Acho que a esperança é um produto em falta hoje em dia. Estou mais em um momento de fé. Tenho fé que os seres humanos acordem e façam a coisa certa. Porque tenho fé que, no fundo, sejamos uma espécie que se constrói no amor. Só que não conseguimos ver o que está por vir, não somos uma espécie que pode enxergar o que vai acontecer na próxima esquina. E assim devemos decidir hoje quais as sementes que queremos plantar e que serão colhidas em 40 anos. O filme faz essa afirmação: as escolhas que fazemos hoje, por mais insignificantes que pareçam, terão consequências. E devemos ser rigorosos em nosso processo de pensamento e de tomada de decisão, e é por isso que me preocupo com as espadrilles (risos). É isso que significa ser adulto, assumir essa responsabilidade.

Mas também continuaremos cometendo os mesmos erros.
Claro, somos humanos. Eu acho que nós realmente entendemos os erros em retrospectiva. Muitas vezes, quando estamos no processo de cometê-los, eles podem parecer a escolha certa. Acho muito importante permitir que a dor do passado sirva para nos ensinar a não cometer o mesmo erro.

O filme coloca para todos nós a questão: você se levantaria para defender o que é certo e lutar por pessoas que são menos privilegiadas? Como você lida com essa questão em sua vida?
Espero que todos estejam se educando sobre o que é ter privilégios. E que, ao cometer os erros que você vai praticar por ser humano, admita-os graciosamente, ouça, desculpe-se, aprenda. Esteja ciente de como o preconceito age e como os outros podem esperar que você participe dele. E então faça o oposto. Não é uma prescrição. É uma situação em curso, é uma questão de grande sensibilidade. E eu não quero soar como uma sabe-tudo, “faça essas coisas, e todos os problemas do mundo desaparecerão”. É muito mais complicado do que isso. Uma das razões pelas quais tive uma resposta tão forte ao filme é a conclusão de James Gray de que pode não fazer diferença. Pode não adiantar, mas faça de qualquer maneira.
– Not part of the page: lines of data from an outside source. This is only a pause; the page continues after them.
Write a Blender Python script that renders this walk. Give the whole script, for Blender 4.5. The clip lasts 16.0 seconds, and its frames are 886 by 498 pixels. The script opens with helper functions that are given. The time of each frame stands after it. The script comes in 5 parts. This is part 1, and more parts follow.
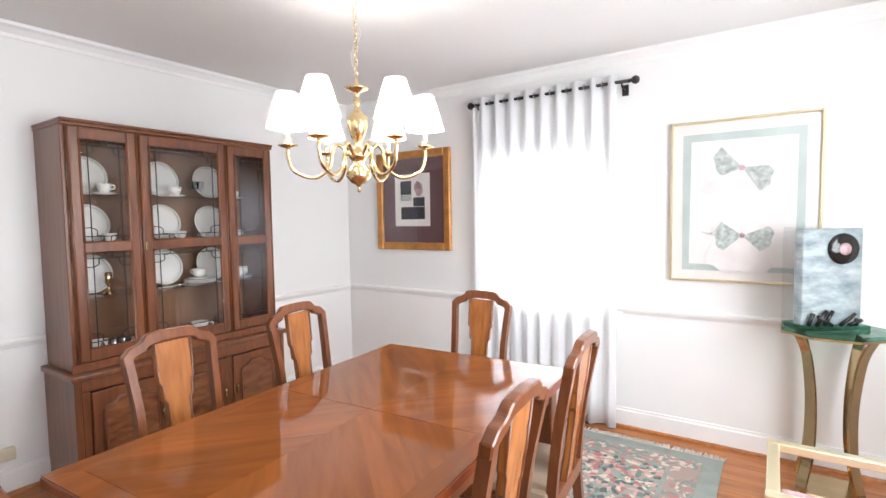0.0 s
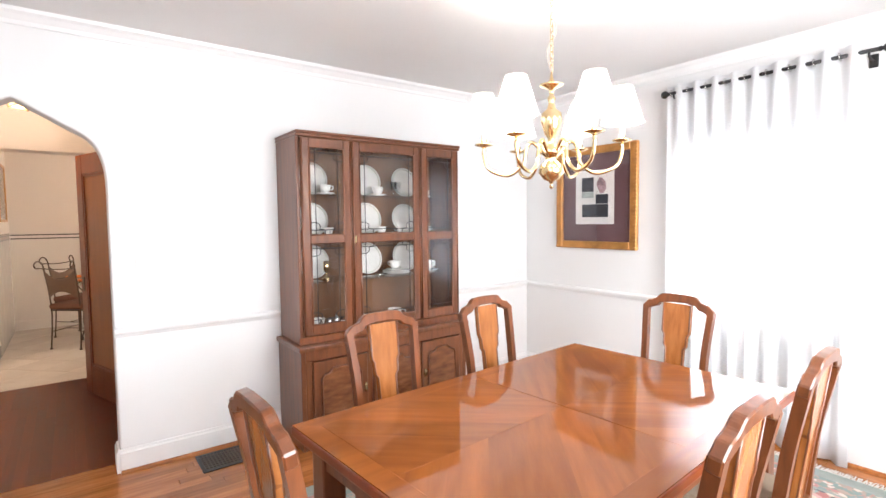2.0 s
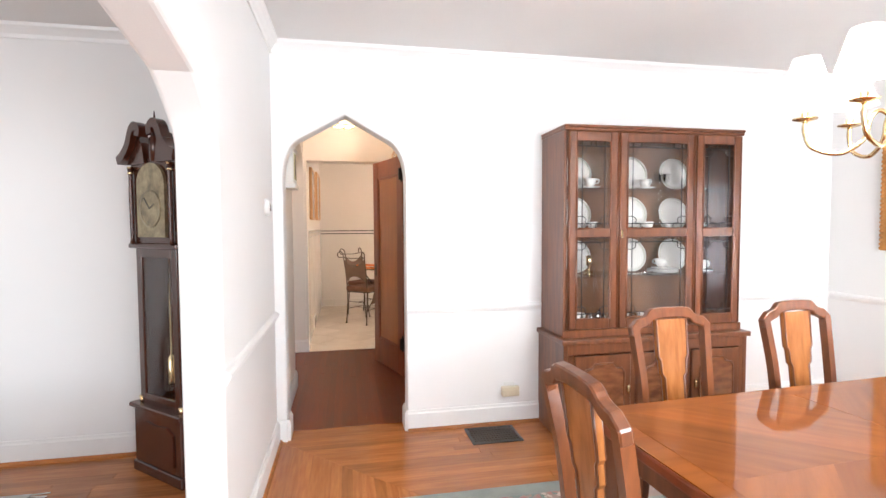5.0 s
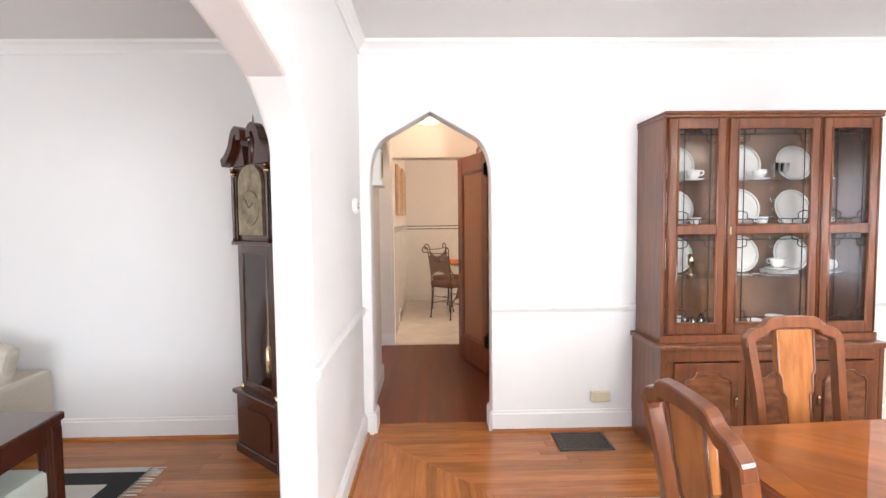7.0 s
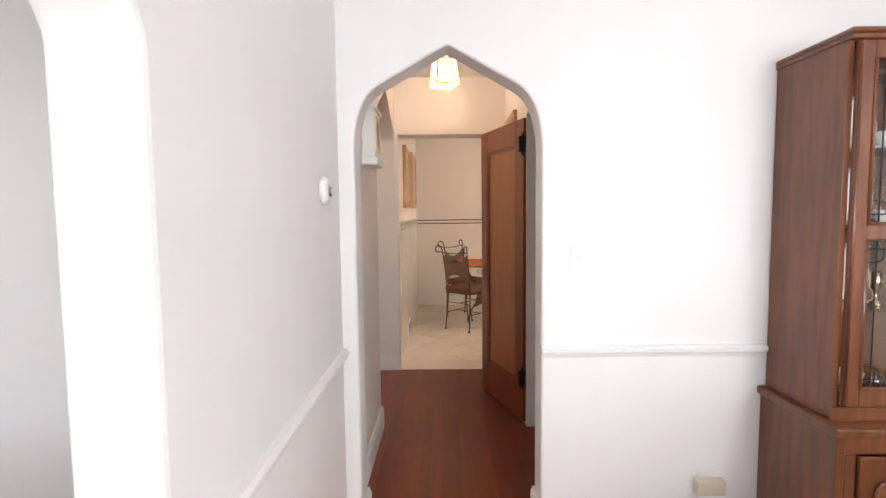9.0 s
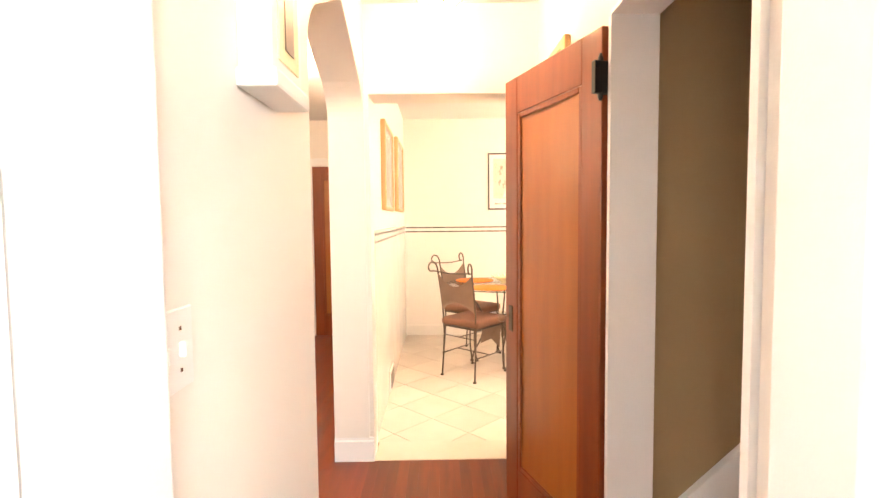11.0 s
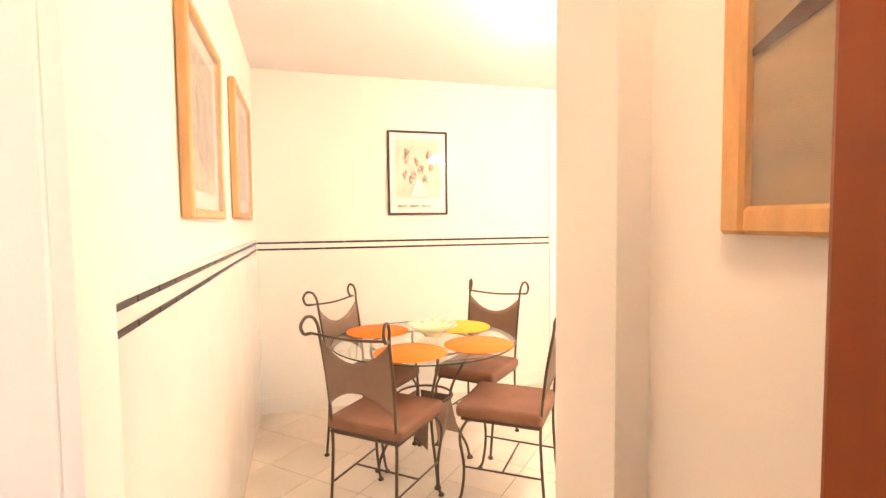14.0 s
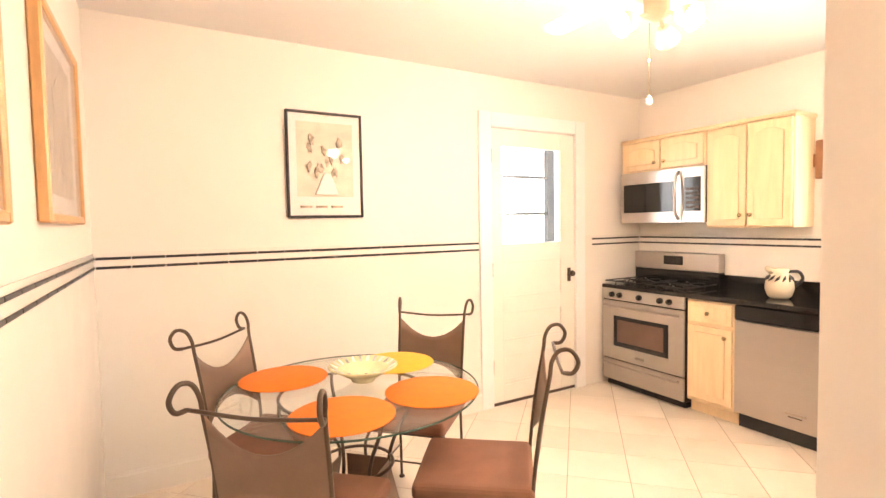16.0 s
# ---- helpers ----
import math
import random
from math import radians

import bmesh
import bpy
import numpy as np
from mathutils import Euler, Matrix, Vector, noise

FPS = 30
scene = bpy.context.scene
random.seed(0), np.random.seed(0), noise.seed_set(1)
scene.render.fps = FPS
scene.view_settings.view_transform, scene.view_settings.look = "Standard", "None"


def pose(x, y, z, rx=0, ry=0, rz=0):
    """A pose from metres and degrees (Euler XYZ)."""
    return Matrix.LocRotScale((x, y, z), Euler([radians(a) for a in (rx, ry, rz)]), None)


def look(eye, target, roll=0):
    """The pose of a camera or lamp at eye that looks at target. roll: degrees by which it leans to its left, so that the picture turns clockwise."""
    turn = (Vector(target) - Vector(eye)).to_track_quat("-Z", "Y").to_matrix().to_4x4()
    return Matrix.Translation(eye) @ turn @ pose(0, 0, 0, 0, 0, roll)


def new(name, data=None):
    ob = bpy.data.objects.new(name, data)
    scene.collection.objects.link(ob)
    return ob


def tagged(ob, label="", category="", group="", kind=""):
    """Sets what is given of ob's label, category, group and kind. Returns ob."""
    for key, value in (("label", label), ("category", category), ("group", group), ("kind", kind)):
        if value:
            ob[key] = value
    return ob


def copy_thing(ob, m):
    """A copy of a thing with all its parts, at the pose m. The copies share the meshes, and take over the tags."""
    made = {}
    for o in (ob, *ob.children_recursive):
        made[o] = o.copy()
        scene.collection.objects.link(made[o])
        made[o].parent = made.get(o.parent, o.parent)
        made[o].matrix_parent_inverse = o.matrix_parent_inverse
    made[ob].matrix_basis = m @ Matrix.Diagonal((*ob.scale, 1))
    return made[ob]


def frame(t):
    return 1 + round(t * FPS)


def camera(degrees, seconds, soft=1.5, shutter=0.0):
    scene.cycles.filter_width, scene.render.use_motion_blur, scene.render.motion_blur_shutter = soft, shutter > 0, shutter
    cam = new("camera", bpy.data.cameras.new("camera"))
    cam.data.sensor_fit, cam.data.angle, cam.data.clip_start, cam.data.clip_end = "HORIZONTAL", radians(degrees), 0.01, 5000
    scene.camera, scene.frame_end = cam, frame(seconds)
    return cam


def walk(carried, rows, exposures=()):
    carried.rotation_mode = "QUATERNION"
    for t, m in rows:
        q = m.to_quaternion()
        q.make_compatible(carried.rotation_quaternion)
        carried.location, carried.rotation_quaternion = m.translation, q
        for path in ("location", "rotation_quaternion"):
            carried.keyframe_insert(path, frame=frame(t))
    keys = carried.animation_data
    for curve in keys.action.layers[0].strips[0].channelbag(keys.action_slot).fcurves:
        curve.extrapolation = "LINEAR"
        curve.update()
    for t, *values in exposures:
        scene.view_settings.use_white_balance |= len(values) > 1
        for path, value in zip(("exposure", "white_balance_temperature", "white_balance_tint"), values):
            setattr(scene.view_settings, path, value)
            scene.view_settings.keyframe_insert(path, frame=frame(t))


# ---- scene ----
cam = camera(83.8, 16.0)
PATH = [
    (0, (0.741, -3.348, 1.423), (2.397, -2.232, 1.302), -0.9),
    (0.5, (0.72, -3.329, 1.419), (2.276, -2.079, 1.3), -0.8),
    (1, (0.692, -3.323, 1.416), (2.138, -1.946, 1.3), -0.6),
    (1.5, (0.685, -3.311, 1.414), (2.006, -1.814, 1.298), -0.8),
    (2, (0.651, -3.28, 1.414), (1.852, -1.685, 1.297), -0.6),
    (2.5, (0.613, -3.264, 1.399), (1.677, -1.575, 1.29), -0.6),
    (3, (0.595, -3.252, 1.395), (1.505, -1.474, 1.287), -0.5),
    (3.5, (0.557, -3.226, 1.377), (1.341, -1.389, 1.277), -0.5),
    (4, (0.542, -3.224, 1.365), (1.183, -1.332, 1.271), -0.5),
    (4.5, (0.518, -3.22, 1.366), (1.011, -1.284, 1.269), -0.5),
    (5, (0.446, -3.191, 1.354), (0.826, -1.229, 1.259), -0.3),
    (7.5, (0.441, -3.077, 1.375), (0.446, -1.081, 1.246), -0.6),
    (8, (0.429, -2.784, 1.371), (0.419, -0.789, 1.229), -0.5),
    (8.5, (0.429, -2.414, 1.373), (0.418, -0.419, 1.231), -0.5),
    (9, (0.426, -2.018, 1.38), (0.416, -0.024, 1.234), -0.6),
    (11.5, (0.383, -0.101, 1.36), (0.425, 1.895, 1.245), -0.5),
    (12, (0.362, 0.26, 1.388), (0.46, 2.254, 1.268), -0.4),
    (12.5, (0.348, 0.604, 1.42), (0.55, 2.59, 1.293), -0.2),
    (13, (0.334, 0.918, 1.417), (0.662, 2.887, 1.296), -0.2),
    (13.5, (0.326, 1.197, 1.411), (0.763, 3.145, 1.294), -0.3),
    (14, (0.321, 1.49, 1.418), (0.873, 3.409, 1.307), -0.6),
    (14.5, (0.298, 1.742, 1.427), (0.97, 3.622, 1.316), -0.5),
    (15, (0.299, 1.968, 1.415), (1.081, 3.806, 1.309), -0.9),
    (15.5, (0.307, 2.145, 1.417), (1.21, 3.926, 1.313), -1.0),
    (16, (0.31, 2.255, 1.419), (1.3, 3.99, 1.32), -1.0),
]


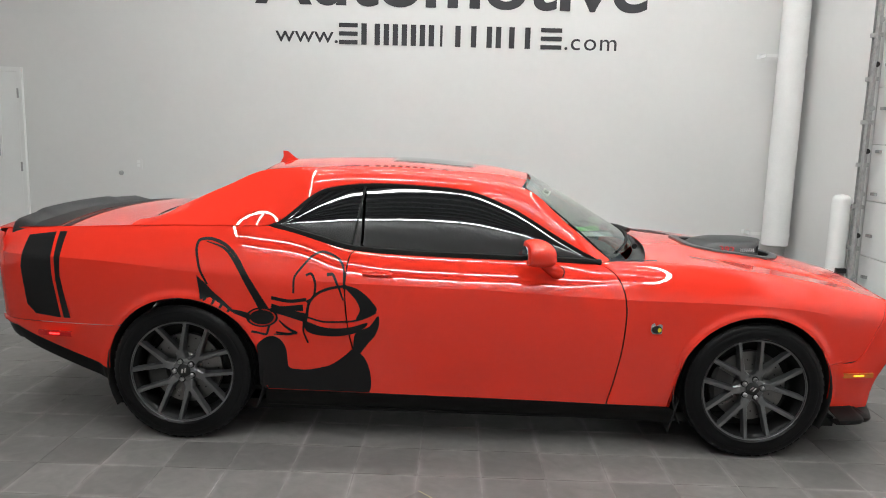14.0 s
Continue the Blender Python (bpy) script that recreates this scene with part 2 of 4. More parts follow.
def box(bm, x0, x1, y0, y1, z0, z1, m=None, bevel=0.0):
    vs = [bm.verts.new((x, y, z)) for x in (x0, x1) for y in (y0, y1) for z in (z0, z1)]
    fs = [bm.faces.new([vs[i] for i in q]) for q in ((0, 1, 3, 2), (4, 6, 7, 5), (0, 4, 5, 1), (2, 3, 7, 6), (0, 2, 6, 4), (1, 5, 7, 3))]
    if bevel:
        es = {e for f in fs for e in f.edges}
        out = bmesh.ops.bevel(bm, geom=list(es), offset=bevel, segments=2, affect="EDGES", profile=0.6)
        vs = list({v for f in out["faces"] for v in f.verts} | {v for v in vs if v.is_valid})
    if m is not None:
        bmesh.ops.transform(bm, matrix=m, verts=vs)
    return vs


def boxes(*dims, bevel=0.0):
    bm = bmesh.new()
    for d in dims:
        box(bm, *d, bevel=bevel)
    return bm


def lathe(profile, n=64, axis="y"):
    """Turn (radius, along) points about an axis through the origin."""
    rows = []
    for i in range(n):
        a = 2 * math.pi * i / n
        c, s = math.cos(a), math.sin(a)
        rows.append([(r * c, h, r * s) if axis == "y" else ((r * c, r * s, h) if axis == "z" else (h, r * c, r * s)) for r, h in profile])
    rows.append(rows[0])
    bm = sheet(rows)
    bmesh.ops.remove_doubles(bm, verts=bm.verts, dist=1e-5)
    bmesh.ops.recalc_face_normals(bm, faces=bm.faces)
    return bm


def tube(pts, r, n=10, taper=None):
    """A round bar along points."""
    pts = [Vector(p) for p in pts]
    rows = []
    up = Vector((0.13, 0.21, 0.97))
    for i, p in enumerate(pts):
        d = (pts[min(i + 1, len(pts) - 1)] - pts[max(i - 1, 0)]).normalized()
        a = d.cross(up).normalized()
        b = d.cross(a)
        rr = r if taper is None else r * taper(i / (len(pts) - 1))
        rows.append([p + rr * (math.cos(2 * math.pi * k / n) * a + math.sin(2 * math.pi * k / n) * b) for k in range(n)])
    bm = sheet(rows, close=True)
    bm.verts.ensure_lookup_table()
    for ring in (range(n), range(len(bm.verts) - n, len(bm.verts))):
        bm.faces.new([bm.verts[k] for k in ring])
    bmesh.ops.recalc_face_normals(bm, faces=bm.faces)
    return bm


def prism(outline, y0, y1, holes=(), plane="xz"):
    """A plate with the outline (and holes), from y0 to y1 across its plane."""
    bm = bmesh.new()
    edges = []
    for loop in (outline, *holes):
        vs = [bm.verts.new((a, y0, b) if plane == "xz" else ((a, b, y0) if plane == "xy" else (y0, a, b))) for a, b in loop]
        edges += [bm.edges.new((vs[i], vs[(i + 1) % len(vs)])) for i in range(len(vs))]
    bmesh.ops.triangle_fill(bm, edges=edges, use_beauty=True, use_dissolve=False)
    if y1 != y0:
        out = bmesh.ops.extrude_face_region(bm, geom=list(bm.faces))
        d = {"xz": (0, y1 - y0, 0), "xy": (0, 0, y1 - y0), "yz": (y1 - y0, 0, 0)}[plane]
        bmesh.ops.translate(bm, vec=d, verts=[g for g in out["geom"] if isinstance(g, bmesh.types.BMVert)])
        bmesh.ops.recalc_face_normals(bm, faces=bm.faces)
    return bm


def rounded(pts, r, n=5):
    """A polygon with rounded corners."""
    out = []
    k = len(pts)
    for i in range(k):
        p = Vector(pts[i])
        a, b = Vector(pts[i - 1]), Vector(pts[(i + 1) % k])
        rr = r[i] if isinstance(r, (list, tuple)) else r
        da, db = (a - p), (b - p)
        la, lb = min(rr, da.length * 0.49), min(rr, db.length * 0.49)
        s, e = p + da.normalized() * la, p + db.normalized() * lb
        for j in range(n + 1):
            t = j / n
            out.append(tuple((1 - t) ** 2 * s + 2 * t * (1 - t) * p + t * t * e))
    return out


def letters(name, text, size, depth, material, m, parent=None, label="", align="LEFT"):
    """Raised writing in the built-in font, as a mesh."""
    cu = bpy.data.curves.new(name, "FONT")
    cu.body, cu.size, cu.extrude, cu.align_x = text, size, depth / 2, align
    tmp = new(name, cu)
    me = bpy.data.meshes.new_from_object(tmp)
    bpy.data.objects.remove(tmp)
    me.materials.append(material)
    ob = new(name, me)
    ob.matrix_basis = m
    if parent is not None:
        ob.parent = parent
    return tagged(ob, label)


# ---- room ----
WY, EX, RX, SY, CZ = 4.2, 3.82, -6.6, -5.6, 5.6


def wall(name, dims, material=WHITEP, label="smooth off-white painted wall"):
    return tagged(part(name, boxes(dims), material, smooth=0), label, "wall", kind="structure")


wall("wall_north", (RX - 0.2, EX + 0.2, WY, WY + 0.2, 0, CZ))
# Unseen south wall; its grey is assumed, set to darken what the car mirrors.
wall("wall_south", (RX - 0.2, EX + 0.2, SY - 0.2, SY, 0, CZ), GREYWALL, "smooth mid-grey wall, unseen")
wall("wall_east", (EX, EX + 0.2, 2.72, WY, 0, CZ))
wall("wall_east_far", (EX, EX + 0.2, SY, -2.6, 0, CZ))
wall("wall_east_head", (EX, EX + 0.2, -2.6, 2.72, 3.3, CZ))
wall("wall_west", (RX - 0.2, RX, 3.53, WY, 0, CZ))
wall("wall_west_far", (RX - 0.2, RX, SY, -1.75, 0, CZ))
wall("wall_west_head", (RX - 0.2, RX, -1.75, 3.53, 3.3, CZ))
ground = tagged(part("floor", boxes((RX - 0.2, EX + 0.2, SY - 0.2, WY + 0.2, -0.1, -0.0022)), GROUT, smooth=0), "grey slate tile floor with light grout joints", "floor", kind="structure")
ceil_bm = boxes((RX - 0.2, EX + 0.2, SY - 0.2, WY + 0.2, CZ, CZ + 0.1))
ceiling = tagged(part("ceiling", ceil_bm, CEIL, smooth=0), "dark ribbed metal deck ceiling", "ceiling", kind="structure")
rib_bm = bmesh.new()
xx = SY + 0.1
while xx < WY:
    box(rib_bm, RX, EX, xx, xx + 0.05, CZ - 0.04, CZ - 0.001)
    xx += 0.20
tagged(part("ceiling_ribs", rib_bm, RIB, smooth=0), "thin grey ribs of the metal deck ceiling", "ceiling", kind="structure")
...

Porque é assim que seu caráter é formado.

Consegue identificar em sua vida o momento em que tomou uma grande decisão de adulto, como acontece no filme?
Essa é uma pergunta muito pessoal. Mas acho que parte do crescimento significa enfrentar um momento em que sua coragem falhou. Uma das coisas tristes da vida é que você nunca pode repetir um momento. Você só pode fazer uma escolha diferente na próxima vez.

Armageddon time fala disso, exatamente, não?
Isso. Achei o filme muito bem executado, mostrando como, de certa forma, o mesmo momento continua se apresentando, com consequências diferentes e muito mais sérias a cada vez. Paul acorda e se apresenta. Ele faz algo pelo qual todos nós na plateia queremos torcer, porque queremos um final feliz. E não acontece. Isso é diferente das histórias que nos foram contadas. E é tão importante continuar repetindo: “Faça mesmo assim”. Continue defendendo os outros, assumindo seus erros, fazendo o certo de qualquer maneira.

Sentiu o peso de interpretar a mãe de seu diretor? Ele era específico no que pedia?
A coisa adorável desse processo é que deixamos uma verdade abstrata existir. Assim James podia ver o que ele queria ver. E Jeremy e eu podíamos dar o que quiséssemos dar. Essas duas linhas se encontraram em algum lugar. Não foi um ponto preciso e específico. Não era: “Você deve dizer exatamente assim, porque foi exatamente assim que aconteceu”. Era um processo generoso que permitia imaginação, interpretação, mas sempre precisava parecer verdadeiro. E foi interessante construir algo sobre o sentimento de verdade, em vez de executar a precisão.